Piwai Chikasha and Takudzwa Chipadza are engineers by training, development professionals at heart who won the ILO’s Green enterPRIZE in Zimbabwe
We thought: We’re aeronautical engineers, what can we do?” Piwai said. “We want to create solutions not only for Zimbabwe, but for Africa.
Though both from Zimbabwe, they started as strangers at an aeronautical engineering college in Ukraine. There, Piwai and Takudzwa developed a mutual interest in development, as well as a friendship, which quickly turned into a business partnership.
After graduating and moving back to their home country, they started toying with different project ideas in earnest. No idea was off the table.

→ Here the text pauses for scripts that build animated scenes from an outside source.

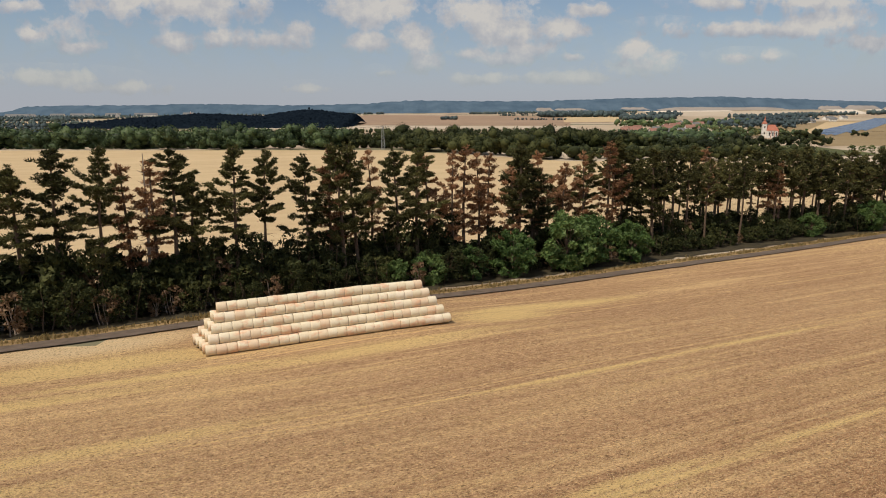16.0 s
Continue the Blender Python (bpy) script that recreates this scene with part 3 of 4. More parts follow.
def broad_meshes(seed, h, width, stem, lumps, per, leaf, mat, bark, trunk_r=0.2, lump_r=0.16, droop=0.0, stems=1, bottom=0.0, limbs=3):
    """A broad-leaved tree or shrub: limbs, and heaps of leaves with gaps between them."""
    rng = np.random.default_rng(seed)
    wood, crown = Pile(), Pile()
    mid = (stem + h) / 2
    half = (h - stem) / 2
    for k in range(stems):
        off = rng.normal(0, 0.12 * width * (stems > 1), 2)
        zs = np.linspace(0, 1, 6)
        path = np.stack([off[0] * (1 + zs) + 0.15 * np.sin(zs * 5 + k + seed), off[1] * (1 + zs) + 0.15 * np.cos(zs * 4 + k), zs * h * 0.88], 1)
        wood.add(*tube(path, trunk_r * (1 - zs) ** 0.9 + 0.02, 6))
    heaps = []
    for i in range(lumps):
        d = rng.normal(size=3)
        d /= np.linalg.norm(d)
        if bottom and d[2] < -bottom:
            d[2] = -bottom
        r = rng.uniform(0.45, 1.0) ** 0.6
        w = width / 2 * (1 + 0.18 * math.sin(3 * math.atan2(d[1], d[0]) + seed))
        c = np.array([d[0] * w * r, d[1] * w * r, mid + d[2] * half * r])
        heaps.append(c)
        if i % limbs == 0:
            a = np.array([0, 0, stem + (c[2] - stem) * 0.45])
            m = (a + c) / 2 + rng.normal(0, 0.15, 3)
            wood.add(*tube([a, m, c], [trunk_r * 0.35, trunk_r * 0.22, 0.015], 4))
    for c in heaps:
        rr = lump_r * width * rng.uniform(0.65, 1.25)
        d = unit(rng.normal(size=(per, 3)))
        d[:, 2] = np.abs(d[:, 2]) * np.where(rng.uniform(size=per) < 0.72, 1, -1)
        p = c + d * rr * rng.uniform(0.55, 1.05, (per, 1)) * (1, 1, 0.8)
        ax = unit(rng.normal(size=(per, 3)) * 0.9 + d * 0.5 - np.array([0, 0, droop]))
        crown.sprays(p - ax * leaf * 0.5, ax, leaf * rng.uniform(0.8, 1.5, per), leaf * rng.uniform(0.6, 1.05, per), rng)
    return {"trunk": wood.mesh("trunk", [bark]), "crown": crown.mesh("crown", [mat])}


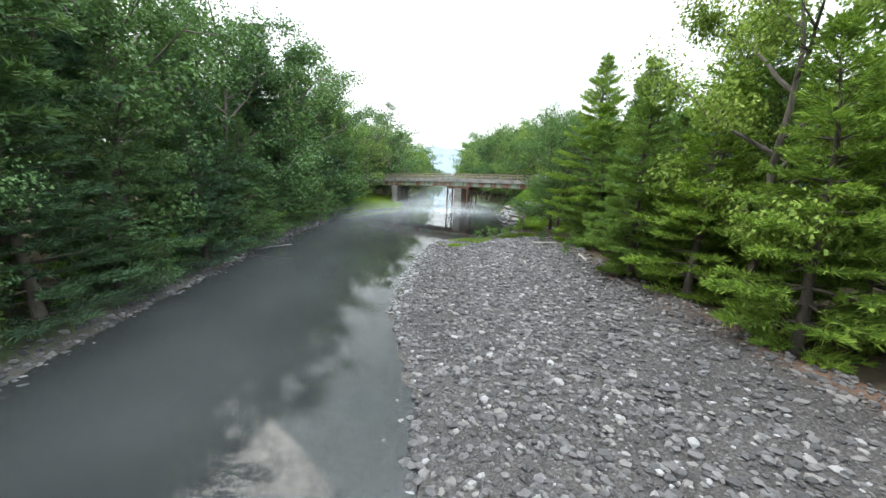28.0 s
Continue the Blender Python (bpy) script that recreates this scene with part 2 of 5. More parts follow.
def ground_material():
    """Forest floor, with grass, gravel and bare red earth where the ground's zones say so."""
    m, n, l = material("ground")
    zone = n.new("ShaderNodeVertexColor")
    zone.layer_name = "zone"
    sep = n.new("ShaderNodeSeparateColor")
    l.new(zone.outputs[0], sep.inputs[0])
    big = noise_node(n, l, 0.25, 3.0)
    mid = noise_node(n, l, 2.2, 5.0)
    fine = noise_node(n, l, 14.0, 6.0)
    floor_c = ramp(n, l, mid, [(0.3, (0.055, 0.042, 0.03)), (0.5, (0.085, 0.062, 0.042)), (0.75, (0.06, 0.085, 0.03))])
    grass_c = ramp(n, l, mid, [(0.25, (0.026, 0.040, 0.011)), (0.6, (0.046, 0.068, 0.016)), (0.85, (0.075, 0.088, 0.028))])
    grav_c = ramp(n, l, fine, [(0.25, (0.030, 0.027, 0.027)), (0.5, (0.062, 0.056, 0.054)), (0.75, (0.115, 0.106, 0.101))])
    earth_c = ramp(n, l, mid, [(0.3, (0.14, 0.075, 0.05)), (0.7, (0.24, 0.14, 0.10))])
    col = mixed(n, l, "MIX", sep.outputs["Blue"], floor_c, earth_c)
    col = mixed(n, l, "MIX", sep.outputs["Red"], col, grass_c)
    col = mixed(n, l, "MIX", sep.outputs["Green"], col, grav_c)
    col = mixed(n, l, "MULTIPLY", 0.7, col, ramp(n, l, big, [(0.3, (0.75, 0.75, 0.75)), (0.7, (1.2, 1.2, 1.2))]))
    col = mixed(n, l, "MULTIPLY", 0.6, col, ramp(n, l, fine, [(0.3, (0.7, 0.7, 0.7)), (0.7, (1.25, 1.25, 1.25))]))
    p = n.new("ShaderNodeBsdfPrincipled")
    p.inputs["Roughness"].default_value = 0.95
    p.inputs["Specular IOR Level"].default_value = 0.15
    l.new(col, p.inputs["Base Color"])
    l.new(bumped(n, l, fine, 0.8, 0.08), p.inputs["Normal"])
    o = n.new("ShaderNodeOutputMaterial")
    l.new(p.outputs[0], o.inputs[0])
    return m


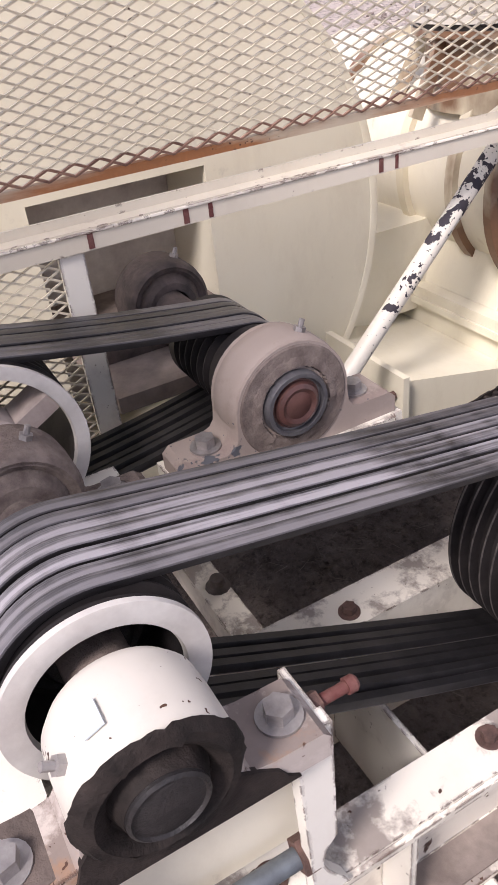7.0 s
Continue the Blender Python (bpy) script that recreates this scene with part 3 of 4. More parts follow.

We always had this idea of transferring all the knowledge we gained in Europe back to Zimbabwe.
They decided that the agricultural industry, with its ubiquitous, polluting diesel-powered tractors, was a valuable starting point. After extensive research and a thorough market analysis, Piwai and Takudzwa co-founded their smart agriculture and engineering company, Alley Capital Group. It primarily provides crop-spraying services for farmers via drone.

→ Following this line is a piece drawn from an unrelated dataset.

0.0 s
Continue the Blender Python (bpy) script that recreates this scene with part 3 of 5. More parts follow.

Their battery-powered drones are nearly twice as efficient and eliminate the need for diesel fuel. The technology improves the quality of the crops, decreases environmental harm, and allows farmers to work more quickly and efficiently.
In Zimbabwe, going green is not really something we talk about,” Piwai said. “But we can contribute, no matter how small.
They found out about the ILO’s Green enterPRIZE competition through their connections with the SME Association of Zimbabwe. They are the first-prize winners in the “best young entrepreneurs” category.
Green enterPRIZE is a business competition created by the ILO and implemented with the help of local business development service providers. In its first year, it has helped Zimbabwean entrepreneurs strengthen their green and growth-oriented businesses.
Small- and medium-sized business owners benefit from either financial or capacity-building services. First-prize winners gain access to both.
Piwai and Takudzwa won $5,000 and 12 months of business development services for Alley Capital Group.
It was exciting to win,” Piwai recalled. “I keep playing it over in my head. It was a dream come true.
As primarily technical workers, both felt inspired by meeting the other entrepreneurs participating in the competition at training sessions and the final awards ceremony.
“It’s opened up avenues for business collaborations and synergies,” Takudzwa said. “Something greener is going to come out of those interactions.”
The pair is enthusiastic about developing larger drone systems for bigger farms. They have already established relationships with the Ministry of Agriculture, the farmer’s union of Zimbabwe, and a local agricultural college.
Sustainability is one of Alley Capital Group’s top priorities, in both its environmental and social dimensions.
“We’re always studying how we can extend the product, how we can dispose of it in a greener way,” Piwai said. “We’re looking at all aspects of our operations.”
They are also conscious of their business’s impact on local communities.
“We are concerned about the job loss aspect,” Piwai said. “That’s why we want to involve the people that are already involved.”
Piwai and Takudzwa plan to train local workers to operate the equipment, work with colleges to explore adapting courses of study, and enter social partnerships. They’re also looking to their country’s past to innovate for its future.
If we were to really go on the ground and find out how African farmers were protecting their chemicals several years ago, I’m sure there’s a significant opportunity to come up with something that is more traditional, more organic.